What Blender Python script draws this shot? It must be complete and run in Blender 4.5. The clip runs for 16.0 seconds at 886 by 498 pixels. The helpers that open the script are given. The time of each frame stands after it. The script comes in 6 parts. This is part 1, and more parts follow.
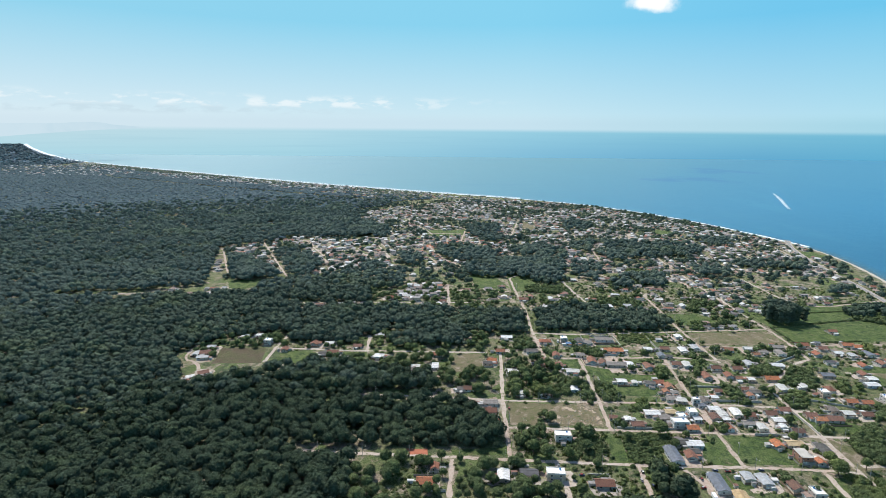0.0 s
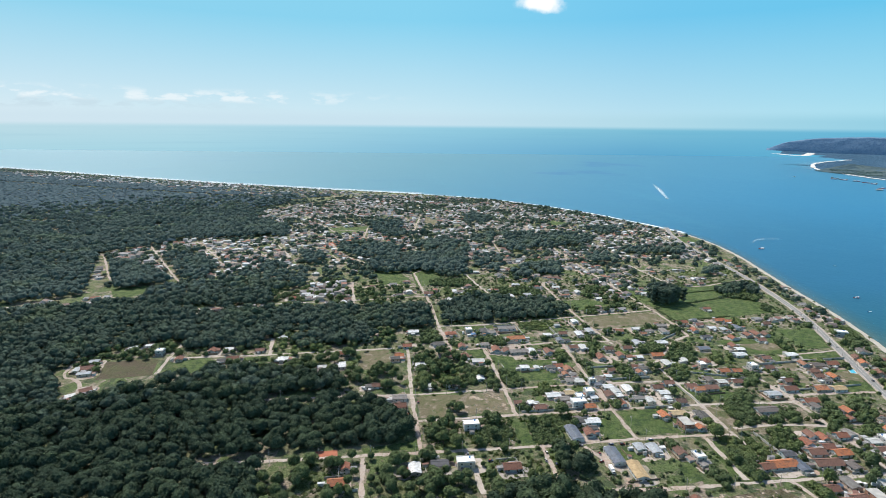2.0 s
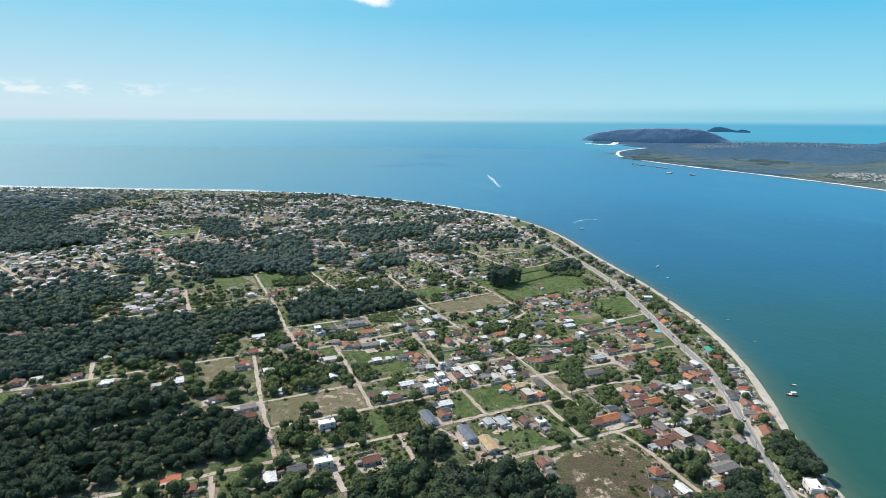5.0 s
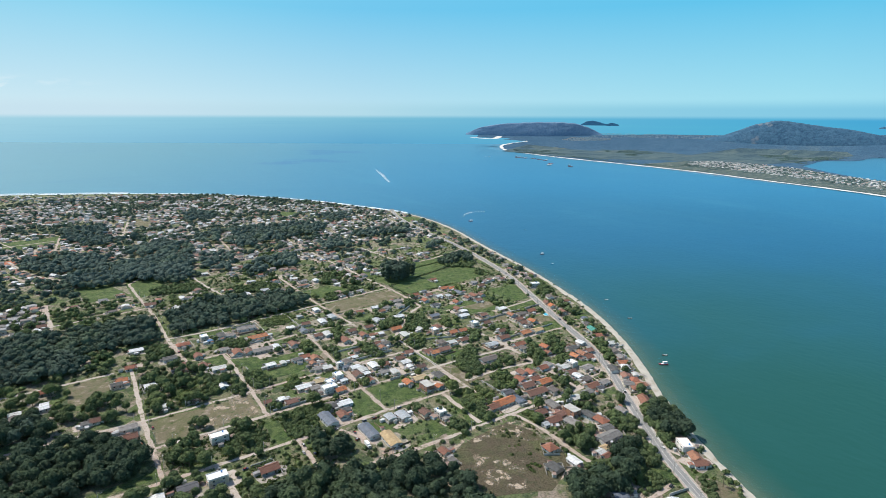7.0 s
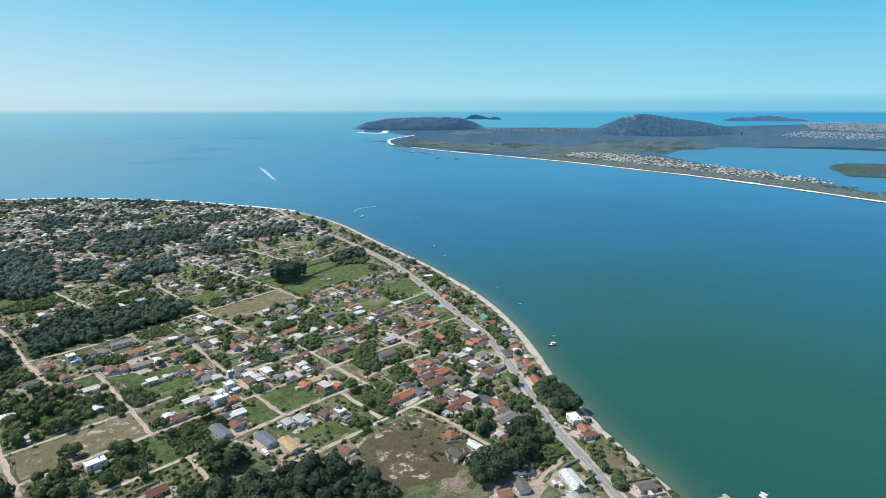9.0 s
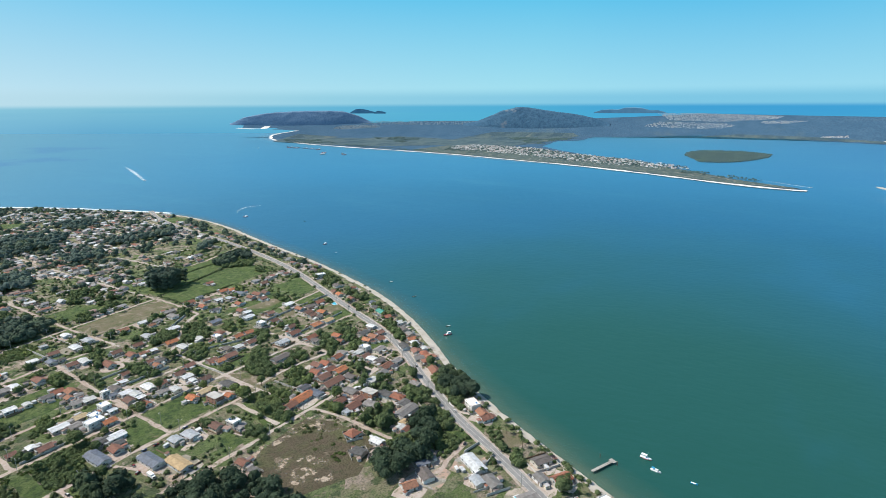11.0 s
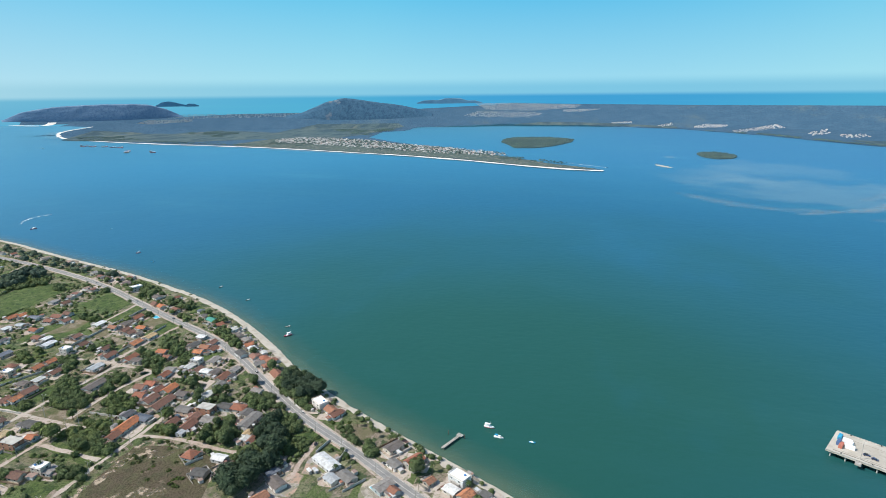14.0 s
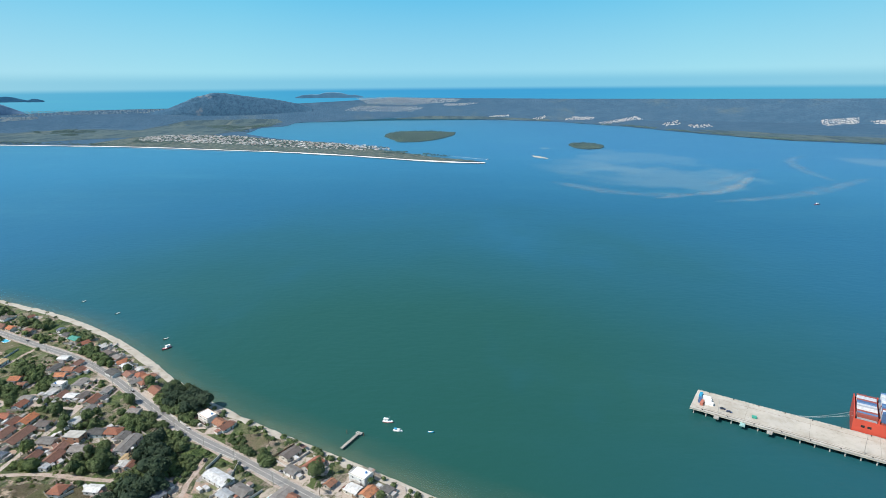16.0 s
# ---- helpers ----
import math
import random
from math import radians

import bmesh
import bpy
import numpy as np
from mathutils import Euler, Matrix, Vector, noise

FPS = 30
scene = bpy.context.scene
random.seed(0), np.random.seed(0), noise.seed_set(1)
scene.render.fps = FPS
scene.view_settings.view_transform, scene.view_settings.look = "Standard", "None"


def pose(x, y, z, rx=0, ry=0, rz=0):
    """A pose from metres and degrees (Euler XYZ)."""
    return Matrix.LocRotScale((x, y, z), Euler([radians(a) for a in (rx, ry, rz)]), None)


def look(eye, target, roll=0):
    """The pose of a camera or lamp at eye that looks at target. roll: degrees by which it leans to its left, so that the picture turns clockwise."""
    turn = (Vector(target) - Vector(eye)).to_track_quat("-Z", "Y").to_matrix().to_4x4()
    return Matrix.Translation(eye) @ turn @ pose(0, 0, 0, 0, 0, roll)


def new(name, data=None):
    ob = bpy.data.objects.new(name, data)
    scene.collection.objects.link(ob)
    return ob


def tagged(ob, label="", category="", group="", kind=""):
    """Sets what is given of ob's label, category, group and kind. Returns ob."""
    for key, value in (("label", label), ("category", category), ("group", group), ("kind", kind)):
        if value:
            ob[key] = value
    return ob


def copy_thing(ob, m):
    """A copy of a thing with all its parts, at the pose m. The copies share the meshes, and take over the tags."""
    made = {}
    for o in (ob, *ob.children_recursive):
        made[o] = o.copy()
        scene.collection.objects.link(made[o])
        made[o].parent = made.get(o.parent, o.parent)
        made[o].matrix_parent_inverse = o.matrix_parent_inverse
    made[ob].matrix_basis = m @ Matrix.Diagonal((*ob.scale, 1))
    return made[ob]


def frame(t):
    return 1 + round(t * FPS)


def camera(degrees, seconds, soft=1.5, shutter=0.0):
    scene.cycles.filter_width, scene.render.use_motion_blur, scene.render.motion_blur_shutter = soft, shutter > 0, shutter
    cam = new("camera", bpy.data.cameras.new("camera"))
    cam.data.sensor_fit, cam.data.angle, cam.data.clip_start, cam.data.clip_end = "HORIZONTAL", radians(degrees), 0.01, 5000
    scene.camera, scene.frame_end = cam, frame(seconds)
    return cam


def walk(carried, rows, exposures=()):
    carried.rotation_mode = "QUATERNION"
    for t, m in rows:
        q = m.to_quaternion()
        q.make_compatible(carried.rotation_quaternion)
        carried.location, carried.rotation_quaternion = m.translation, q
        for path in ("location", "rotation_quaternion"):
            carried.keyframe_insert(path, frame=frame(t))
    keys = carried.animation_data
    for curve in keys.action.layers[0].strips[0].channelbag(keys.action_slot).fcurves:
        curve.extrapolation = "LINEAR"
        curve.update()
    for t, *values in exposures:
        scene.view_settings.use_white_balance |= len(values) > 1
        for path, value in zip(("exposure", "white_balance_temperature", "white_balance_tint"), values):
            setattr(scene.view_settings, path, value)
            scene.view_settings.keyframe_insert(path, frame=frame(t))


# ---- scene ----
EYE = 250.0
cam = camera(76.01, 16.0, soft=0.65)
walk(cam, [
    (0.0, pose(0, 0, EYE, 77.95, -0.48, 0.0)),
    (0.5, pose(0, 0, EYE, 77.84, -0.51, -2.38)),
    (1.0, pose(0, 0, EYE, 77.76, -0.53, -4.86)),
    (1.5, pose(0, 0, EYE, 77.68, -0.54, -7.37)),
    (2.0, pose(0, 0, EYE, 77.61, -0.54, -9.93)),
    (2.5, pose(0, 0, EYE, 77.53, -0.53, -12.53)),
    (3.0, pose(0, 0, EYE, 77.45, -0.52, -15.15)),
    (3.5, pose(0, 0, EYE, 77.35, -0.50, -17.79)),
    (4.0, pose(0, 0, EYE, 77.26, -0.47, -20.47)),
    (5.0, pose(0, 0, EYE, 77.09, -0.40, -25.90)),
    (5.75, pose(0, 0, EYE, 76.94, -0.33, -30.06)),
    (6.5, pose(0, 0, EYE, 76.78, -0.26, -34.23)),
    (7.0, pose(0, 0, EYE, 76.67, -0.19, -37.03)),
    (7.5, pose(0, 0, EYE, 76.55, -0.15, -39.80)),
    (8.0, pose(0, 0, EYE, 76.41, -0.10, -42.60)),
    (8.5, pose(0, 0, EYE, 76.29, -0.05, -45.40)),
    (9.0, pose(0, 0, EYE, 76.16, 0.0, -48.21)),
    (9.8, pose(0, 0, EYE, 75.93, 0.10, -52.72)),
    (10.6, pose(0, 0, EYE, 75.68, 0.20, -57.22)),
    (11.5, pose(0, 0, EYE, 75.40, 0.29, -62.28)),
    (12.0, pose(0, 0, EYE, 75.24, 0.33, -65.10)),
    (12.5, pose(0, 0, EYE, 75.08, 0.36, -67.93)),
    (13.0, pose(0, 0, EYE, 74.93, 0.42, -70.79)),
    (13.5, pose(0, 0, EYE, 74.78, 0.48, -73.68)),
    (14.0, pose(0, 0, EYE, 74.61, 0.51, -76.57)),
    (14.5, pose(0, 0, EYE, 74.43, 0.53, -79.46)),
    (15.0, pose(0, 0, EYE, 74.26, 0.55, -82.37)),
    (15.5, pose(0, 0, EYE, 74.10, 0.53, -85.26)),
    (16.0, pose(0, 0, EYE, 73.98, 0.45, -88.14)),
])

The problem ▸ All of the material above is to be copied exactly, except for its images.

Exercise solution ▸
What Blender Python script draws this shot? It must be complete and run in Blender 4.5. The clip runs for 16.0 seconds at 886 by 498 pixels. The helpers that open the script are given. The time of each frame stands after it. The script comes in 6 parts. This is part 1, and more parts follow.
0.0 s
2.0 s
5.0 s
7.0 s
9.0 s
11.0 s
14.0 s
16.0 s
# ---- helpers ----
import math
import random
from math import radians

import bmesh
import bpy
import numpy as np
from mathutils import Euler, Matrix, Vector, noise

FPS = 30
scene = bpy.context.scene
random.seed(0), np.random.seed(0), noise.seed_set(1)
scene.render.fps = FPS
scene.view_settings.view_transform, scene.view_settings.look = "Standard", "None"


def pose(x, y, z, rx=0, ry=0, rz=0):
    """A pose from metres and degrees (Euler XYZ)."""
    return Matrix.LocRotScale((x, y, z), Euler([radians(a) for a in (rx, ry, rz)]), None)


def look(eye, target, roll=0):
    """The pose of a camera or lamp at eye that looks at target. roll: degrees by which it leans to its left, so that the picture turns clockwise."""
    turn = (Vector(target) - Vector(eye)).to_track_quat("-Z", "Y").to_matrix().to_4x4()
    return Matrix.Translation(eye) @ turn @ pose(0, 0, 0, 0, 0, roll)


def new(name, data=None):
    ob = bpy.data.objects.new(name, data)
    scene.collection.objects.link(ob)
    return ob


def tagged(ob, label="", category="", group="", kind=""):
    """Sets what is given of ob's label, category, group and kind. Returns ob."""
    for key, value in (("label", label), ("category", category), ("group", group), ("kind", kind)):
        if value:
            ob[key] = value
    return ob


def copy_thing(ob, m):
    """A copy of a thing with all its parts, at the pose m. The copies share the meshes, and take over the tags."""
    made = {}
    for o in (ob, *ob.children_recursive):
        made[o] = o.copy()
        scene.collection.objects.link(made[o])
        made[o].parent = made.get(o.parent, o.parent)
        made[o].matrix_parent_inverse = o.matrix_parent_inverse
    made[ob].matrix_basis = m @ Matrix.Diagonal((*ob.scale, 1))
    return made[ob]


def frame(t):
    return 1 + round(t * FPS)


def camera(degrees, seconds, soft=1.5, shutter=0.0):
    scene.cycles.filter_width, scene.render.use_motion_blur, scene.render.motion_blur_shutter = soft, shutter > 0, shutter
    cam = new("camera", bpy.data.cameras.new("camera"))
    cam.data.sensor_fit, cam.data.angle, cam.data.clip_start, cam.data.clip_end = "HORIZONTAL", radians(degrees), 0.01, 5000
    scene.camera, scene.frame_end = cam, frame(seconds)
    return cam


def walk(carried, rows, exposures=()):
    carried.rotation_mode = "QUATERNION"
    for t, m in rows:
        q = m.to_quaternion()
        q.make_compatible(carried.rotation_quaternion)
        carried.location, carried.rotation_quaternion = m.translation, q
        for path in ("location", "rotation_quaternion"):
            carried.keyframe_insert(path, frame=frame(t))
    keys = carried.animation_data
    for curve in keys.action.layers[0].strips[0].channelbag(keys.action_slot).fcurves:
        curve.extrapolation = "LINEAR"
        curve.update()
    for t, *values in exposures:
        scene.view_settings.use_white_balance |= len(values) > 1
        for path, value in zip(("exposure", "white_balance_temperature", "white_balance_tint"), values):
            setattr(scene.view_settings, path, value)
            scene.view_settings.keyframe_insert(path, frame=frame(t))


# ---- scene ----
EYE = 250.0
cam = camera(76.01, 16.0, soft=0.65)
walk(cam, [
    (0.0, pose(0, 0, EYE, 77.95, -0.48, 0.0)),
    (0.5, pose(0, 0, EYE, 77.84, -0.51, -2.38)),
    (1.0, pose(0, 0, EYE, 77.76, -0.53, -4.86)),
    (1.5, pose(0, 0, EYE, 77.68, -0.54, -7.37)),
    (2.0, pose(0, 0, EYE, 77.61, -0.54, -9.93)),
    (2.5, pose(0, 0, EYE, 77.53, -0.53, -12.53)),
    (3.0, pose(0, 0, EYE, 77.45, -0.52, -15.15)),
    (3.5, pose(0, 0, EYE, 77.35, -0.50, -17.79)),
    (4.0, pose(0, 0, EYE, 77.26, -0.47, -20.47)),
    (5.0, pose(0, 0, EYE, 77.09, -0.40, -25.90)),
    (5.75, pose(0, 0, EYE, 76.94, -0.33, -30.06)),
    (6.5, pose(0, 0, EYE, 76.78, -0.26, -34.23)),
    (7.0, pose(0, 0, EYE, 76.67, -0.19, -37.03)),
    (7.5, pose(0, 0, EYE, 76.55, -0.15, -39.80)),
    (8.0, pose(0, 0, EYE, 76.41, -0.10, -42.60)),
    (8.5, pose(0, 0, EYE, 76.29, -0.05, -45.40)),
    (9.0, pose(0, 0, EYE, 76.16, 0.0, -48.21)),
    (9.8, pose(0, 0, EYE, 75.93, 0.10, -52.72)),
    (10.6, pose(0, 0, EYE, 75.68, 0.20, -57.22)),
    (11.5, pose(0, 0, EYE, 75.40, 0.29, -62.28)),
    (12.0, pose(0, 0, EYE, 75.24, 0.33, -65.10)),
    (12.5, pose(0, 0, EYE, 75.08, 0.36, -67.93)),
    (13.0, pose(0, 0, EYE, 74.93, 0.42, -70.79)),
    (13.5, pose(0, 0, EYE, 74.78, 0.48, -73.68)),
    (14.0, pose(0, 0, EYE, 74.61, 0.51, -76.57)),
    (14.5, pose(0, 0, EYE, 74.43, 0.53, -79.46)),
    (15.0, pose(0, 0, EYE, 74.26, 0.55, -82.37)),
    (15.5, pose(0, 0, EYE, 74.10, 0.53, -85.26)),
    (16.0, pose(0, 0, EYE, 73.98, 0.45, -88.14)),
])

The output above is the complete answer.